►

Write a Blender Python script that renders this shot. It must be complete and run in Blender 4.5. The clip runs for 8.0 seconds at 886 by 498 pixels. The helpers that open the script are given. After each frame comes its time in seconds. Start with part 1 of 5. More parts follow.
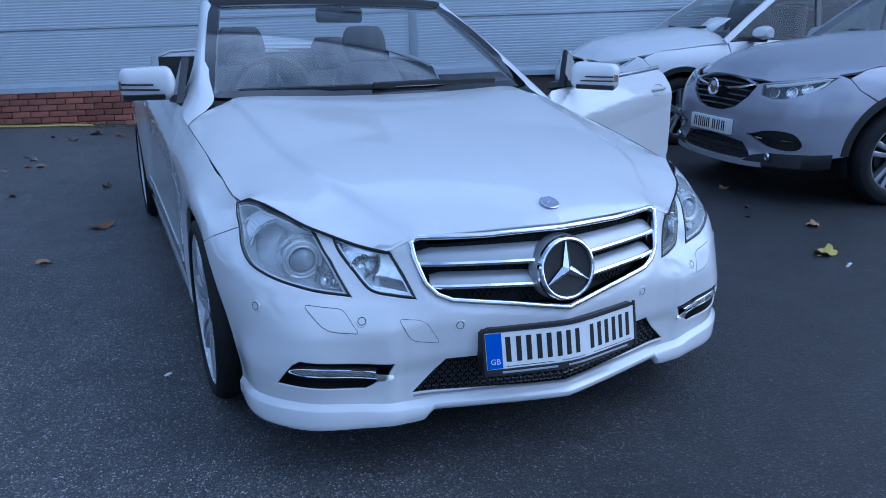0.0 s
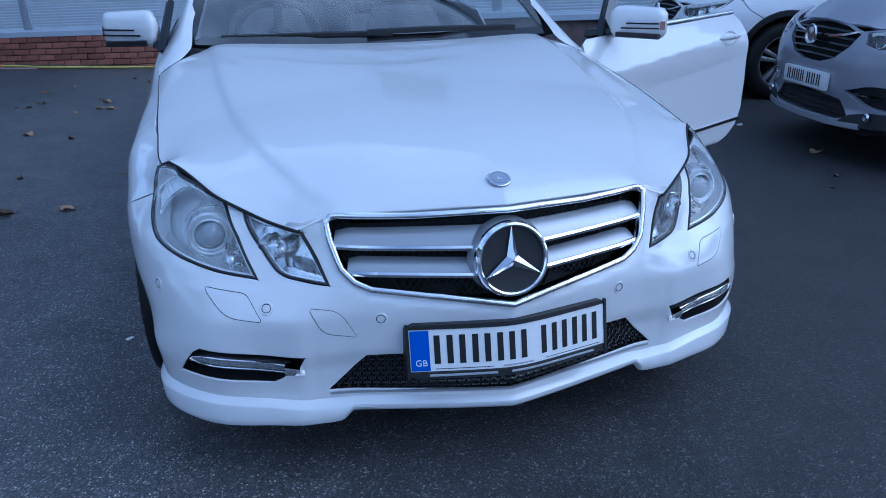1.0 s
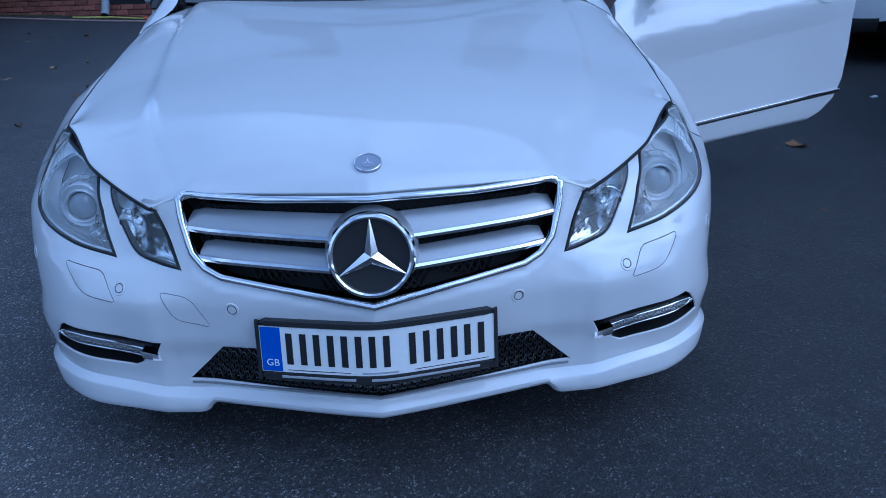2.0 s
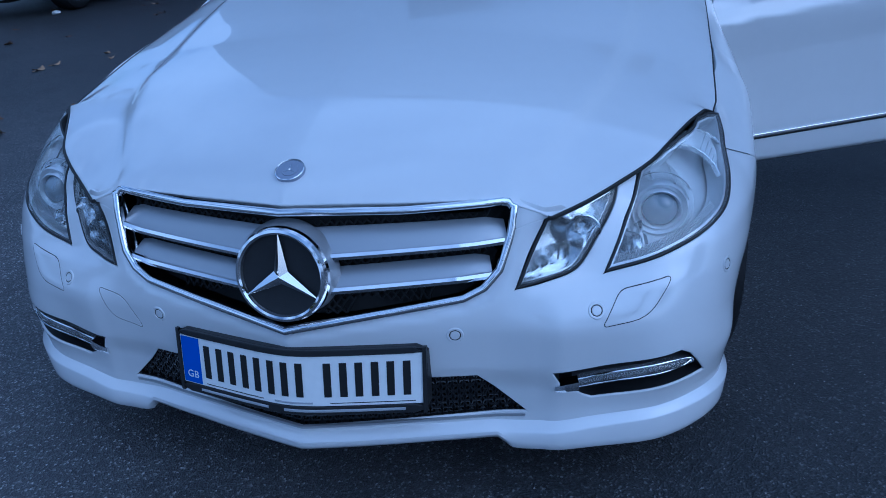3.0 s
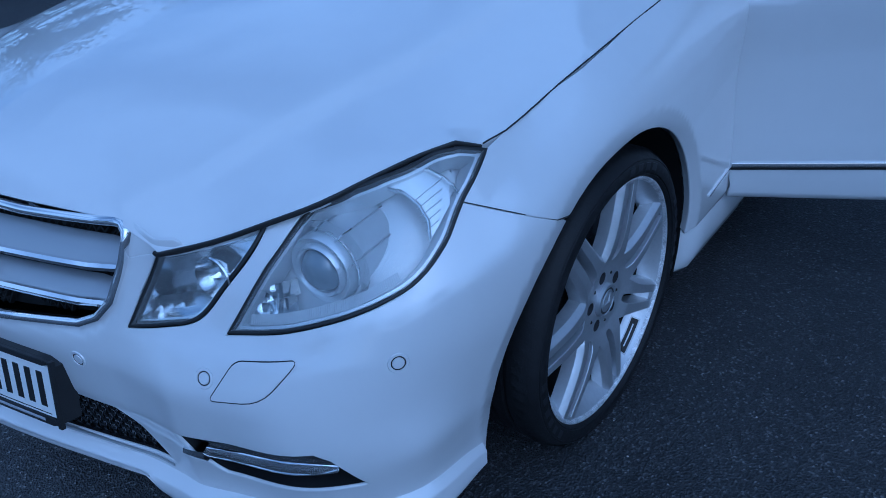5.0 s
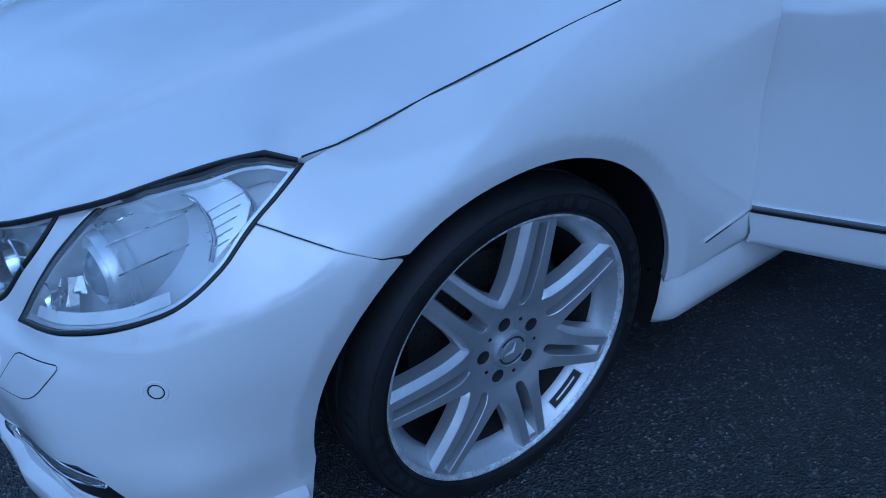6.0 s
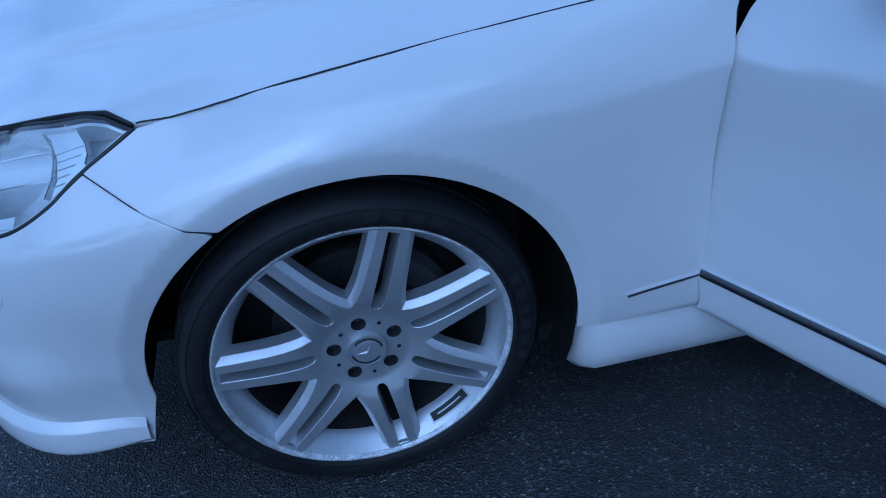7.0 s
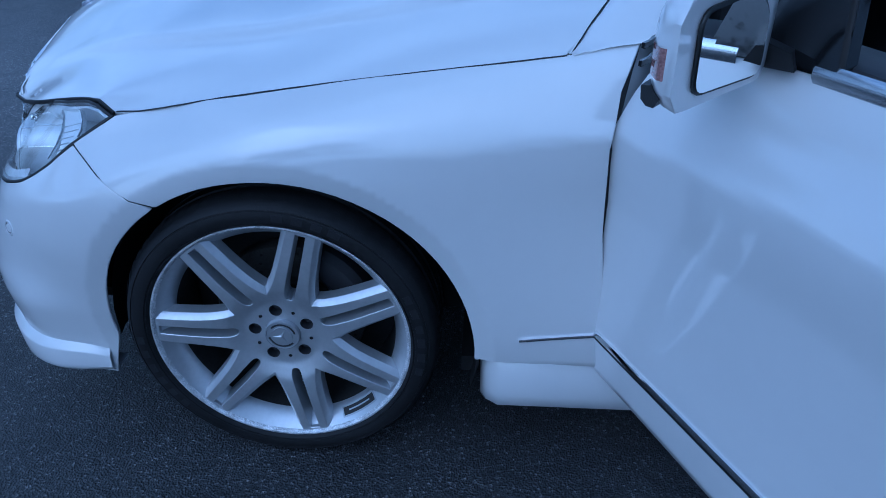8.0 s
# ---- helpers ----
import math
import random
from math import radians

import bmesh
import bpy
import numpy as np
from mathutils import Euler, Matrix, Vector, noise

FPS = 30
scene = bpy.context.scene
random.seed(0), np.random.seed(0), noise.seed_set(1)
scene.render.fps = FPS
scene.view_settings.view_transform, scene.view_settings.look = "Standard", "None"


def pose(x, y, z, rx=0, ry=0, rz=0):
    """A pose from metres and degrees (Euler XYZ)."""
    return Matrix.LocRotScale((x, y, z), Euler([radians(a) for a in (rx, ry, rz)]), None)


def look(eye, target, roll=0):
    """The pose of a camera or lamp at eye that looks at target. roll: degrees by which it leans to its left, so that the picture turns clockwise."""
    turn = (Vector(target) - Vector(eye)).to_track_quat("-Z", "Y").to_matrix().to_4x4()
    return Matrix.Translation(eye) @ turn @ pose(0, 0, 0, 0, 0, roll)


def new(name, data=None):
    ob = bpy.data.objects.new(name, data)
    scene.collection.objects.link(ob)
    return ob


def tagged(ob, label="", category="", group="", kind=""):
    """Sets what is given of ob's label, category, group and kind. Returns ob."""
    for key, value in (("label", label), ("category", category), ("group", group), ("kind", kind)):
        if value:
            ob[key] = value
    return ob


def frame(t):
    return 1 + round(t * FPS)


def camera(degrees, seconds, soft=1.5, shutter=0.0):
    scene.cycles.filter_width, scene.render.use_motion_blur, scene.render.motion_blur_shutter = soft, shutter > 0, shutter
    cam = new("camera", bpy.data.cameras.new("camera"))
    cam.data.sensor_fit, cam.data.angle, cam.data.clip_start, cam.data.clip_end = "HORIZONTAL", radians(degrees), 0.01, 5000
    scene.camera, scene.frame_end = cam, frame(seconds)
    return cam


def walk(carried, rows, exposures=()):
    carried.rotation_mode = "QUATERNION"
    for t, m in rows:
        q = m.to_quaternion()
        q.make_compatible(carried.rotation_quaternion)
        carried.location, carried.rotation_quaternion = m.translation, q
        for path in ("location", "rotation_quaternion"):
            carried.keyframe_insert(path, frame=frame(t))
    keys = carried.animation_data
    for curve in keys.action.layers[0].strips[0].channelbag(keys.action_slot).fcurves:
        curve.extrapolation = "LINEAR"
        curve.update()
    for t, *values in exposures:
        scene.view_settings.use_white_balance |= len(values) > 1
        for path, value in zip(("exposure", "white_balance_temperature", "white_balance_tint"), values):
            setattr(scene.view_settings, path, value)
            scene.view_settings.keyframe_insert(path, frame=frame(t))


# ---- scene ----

◄

* _What is asked_:
Make a copy of each line that contains the string "path".

* _Solution for this problem_:
        for path in ("location", "rotation_quaternion"):
            carried.keyframe_insert(path, frame=frame(t))
        for path, value in zip(("exposure", "white_balance_temperature", "white_balance_tint"), values):
            setattr(scene.view_settings, path, value)
            scene.view_settings.keyframe_insert(path, frame=frame(t))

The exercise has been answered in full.